The myth that efficient attention mechanisms are useless at scale has been officially debunked. A ServiceNow team led by Thorsten Scholak has unveiled the Apriel-H1 model family, proving that you can take a heavyweight 15B reasoning model and repackage it into a hybrid Mamba architecture to boost throughput by 2.1x. This isn't just a cosmetic speedup; it is a fundamental shift that allows businesses to shed the yoke of computational costs without dumping budgets into training models on 20 trillion tokens.
The technical elegance of Apriel-H1 lies in replacing standard layers with 25–40 Mamba layers (linear State Space Models, or SSMs) out of 50 total. As explained by Aleksei Ostapenko and ServiceNow engineers, the project's success hinged on rejecting intuitive but flawed data preparation methods. Contrary to market expectations, simply mixing in general pre-training data tanked the quality of logical reasoning. It turned out that new Mamba layers don't need a mix of random tokens from scratch. The only viable way to preserve reasoning chains was to use high-quality traces from the parent model's SFT dataset. The results speak for themselves: on the MATH500 benchmark, scores actually improved—rising from 0.90 to 0.92.
"The future belongs to high-speed specialized agents that don't force businesses to pay for extra GPU cycles where elegant SSM mathematics suffice."

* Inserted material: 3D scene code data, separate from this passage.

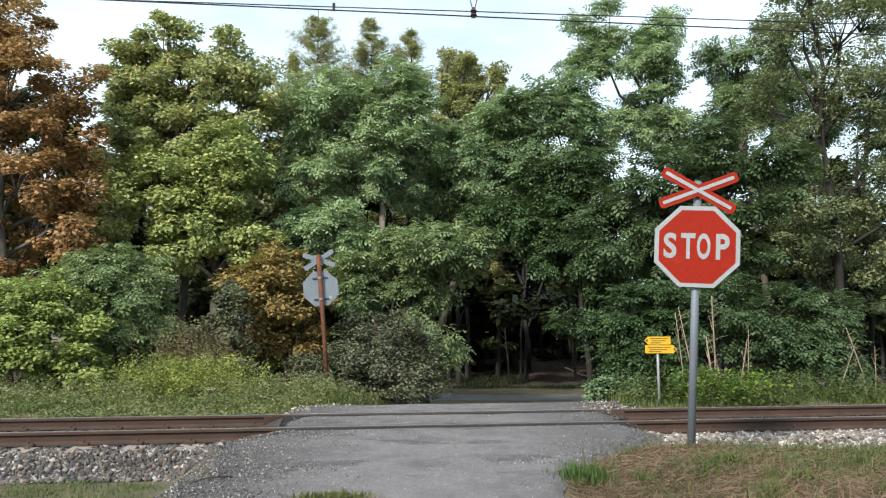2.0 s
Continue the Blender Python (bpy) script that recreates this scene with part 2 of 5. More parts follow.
def road_edges(y):
    """The lane that crosses the track: its two edges at each distance."""
    wob = (0.10 * np.sin(np.asarray(y) * 2.7) + 0.06 * np.sin(np.asarray(y) * 6.1 + 1)) * smooth(9.2, 8.4, y)
    left = wob + np.interp(y, [-20, 0, 6, 7.4, 8.4, 9.1, 9.6, 11.2, 12.2, 13.2, 15, 20, 33], [-3.3, -2.6, -2.1, -2.3, -2.45, -2.3, -2.02, -2.12, -2.4, -2.45, -1.9, -1.2, -1.5])
    right = np.interp(y, [-20, 0, 6, 7.4, 9.0, 9.9, 10.5, 11.8, 12.6, 13.6, 15, 20, 33], [0.6, 0.7, 0.92, 1.2, 2.3, 2.6, 2.45, 2.55, 2.8, 3.1, 3.1, 4.4, 7.5])
    return left, right


def road_z(x, y):
    s, v = along(x, y)
    return np.interp(v, [-30, -12, -5, -1.2, -0.1, 1.6, 3.0, 4.3, 7.5, 12, 23, 24.5], [-0.5, -0.4, -0.15, -0.06, -0.03, -0.02, -0.06, -0.15, -0.52, -1.0, -2.02, -2.1])


def ground_z(x, y):
    s, v = along(x, y)
    wave = 0.03 * np.sin(x * 1.3 + y * 0.7) + 0.02 * np.sin(x * 2.9 - y * 2.1)
    bed = -0.2 - 0.2 * smooth(-0.45, -1.15, v) - 0.06 * smooth(2.2, 3.0, v)
    front_left = -0.40 + 0.05 * smooth(-2, -6, v)
    mound = -0.36 + np.interp(s, [0.4, 1.2, 2.0, 2.8, 3.7, 5.0, 7.0], [0.1, 0.2, 0.3, 0.33, 0.27, 0.19, 0.16]) * smooth(-1.3, -2.1, v) - 0.07 * smooth(-2.4, -5, v)
    front = front_left + (mound - front_left) * smooth(-0.5, 0.7, s)
    back = np.interp(v, [2.4, 6, 9.5, 14, 22, 29, 30], [-0.22, -0.24, -0.45, -1.0, -2.1, -2.14, -2.14])
    back = back + np.interp(y, [43, 47, 60, 95, 300], [0, 0.5, 1.4, 3.0, 6.0])
    z = np.where(v < -0.9, front + wave * 0.6, bed)
    t = smooth(-1.15, -0.9, v)
    z = np.where((v > -1.15) & (v < -0.9), (front + wave * 0.6) * (1 - t) + bed * t, z)
    t = smooth(2.2, 3.2, v)
    z = np.where(v > 2.2, bed * (1 - t) + (back + wave) * t, z)
    # tucked under the lane and the road beyond
    left, right = road_edges(y)
    inside = smooth(left - 0.5, left + 0.05, x) * smooth(right + 0.35, right - 0.05, x) * (y < 35)
    z = z + (road_z(x, y) - 0.05 - z) * inside
    far = smooth(33.2, 34.2, y) * smooth(42.6, 41.6, y)
    return z + (-2.18 - z) * far


def gz(x, y):
    return float(ground_z(np.array([float(x)]), np.array([float(y)]))[0])


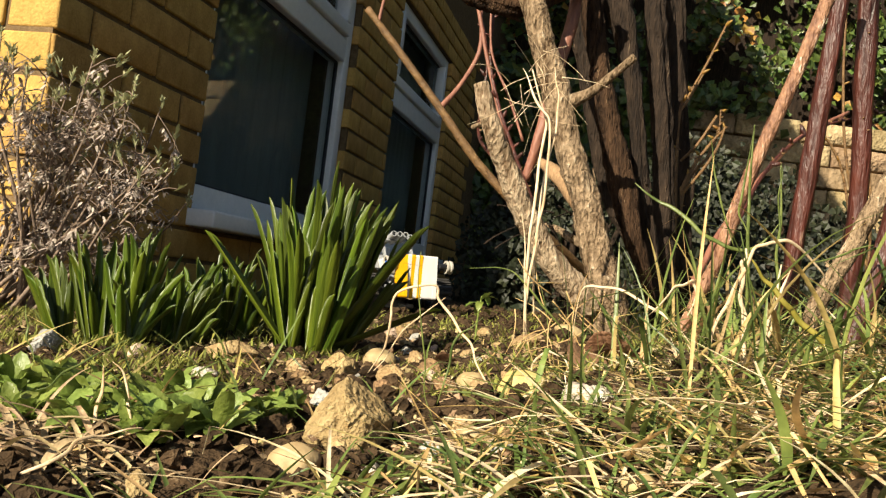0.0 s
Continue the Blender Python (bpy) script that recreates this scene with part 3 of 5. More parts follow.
# ---- grass ----
def ribbon(verts, faces, root, tip_dir, length, width, curl, rnd, n=5, kink=0.0):
    """One blade: a narrow strip, folded along its midrib, that bends over, sways and may be snapped."""
    o = len(verts)
    side = Vector((tip_dir.y, -tip_dir.x, 0))
    if side.length < 1e-4:
        side = Vector((1, 0, 0))
    side.normalize()
    turn = rnd.uniform(-0.9, 0.9)
    fwd = Vector((-side.y, side.x, 0))
    sway = side * rnd.uniform(-0.16, 0.16)
    side = side * math.cos(turn) + fwd * math.sin(turn) * 0.6
    p, d = Vector(root), tip_dir.normalized()
    snap = rnd.randrange(2, n) if kink and n > 3 and rnd.random() < kink else -1
    across = 3 if n > 4 else 2
    for i in range(n + 1):
        t = i / n
        w = width * 0.5 * (1 - t ** 2.6) * (0.75 + 0.5 * min(1.0, t * 3)) + 0.00010
        if across == 3:
            nrm = d.cross(side)
            verts.extend((p - side * w, p + nrm * w * 0.35, p + side * w))
        else:
            verts.extend((p - side * w, p + side * w))
        p = p + d * (length / n)
        d = (d + Vector((tip_dir.x, tip_dir.y, -0.8)) * curl * (1.1 / n) + sway * (5 / n)).normalized()
        if i == snap:
            d = (d + Vector((rnd.uniform(-1.5, 1.5), rnd.uniform(-0.8, 0.8), rnd.uniform(-1.6, -0.4)))).normalized()
    for i in range(n):
        for k in range(across - 1):
            a = o + i * across + k
            faces.append((a, a + 1, a + across + 1, a + across))


def density(x, y):
    """How grassy the ground is: thick on the bank, thin in the bed."""
    v = 0.5 + 0.5 * math.tanh((x - 0.012 - 0.52 * (min(y, 0.60) - 0.3)) / 0.04) if y < 0.85 else 0.10
    return v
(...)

Of course, architectural retrofitting isn't magic; it’s a trade-off. While the flagship Apriel-H1-15b-Thinker-SFT doubles inference speed with stable quality, specific tests like GSM8k and GPQA show a slight regression. Linear scaling predictably clips certain nuances in edge-case scenarios that complex attention mechanisms used to catch. Nevertheless, for the C-suite, the business case is clear:
A 50% reduction in the "reasoning tax" without infrastructure overhauls. A 2.1x increase in throughput while maintaining accuracy. Effective deployment of SSM architecture for enterprise-grade tasks.
The era of clunky, monolithic Transformers is drawing to a close. The future belongs to hybrid solutions that optimize every watt and every CPU cycle.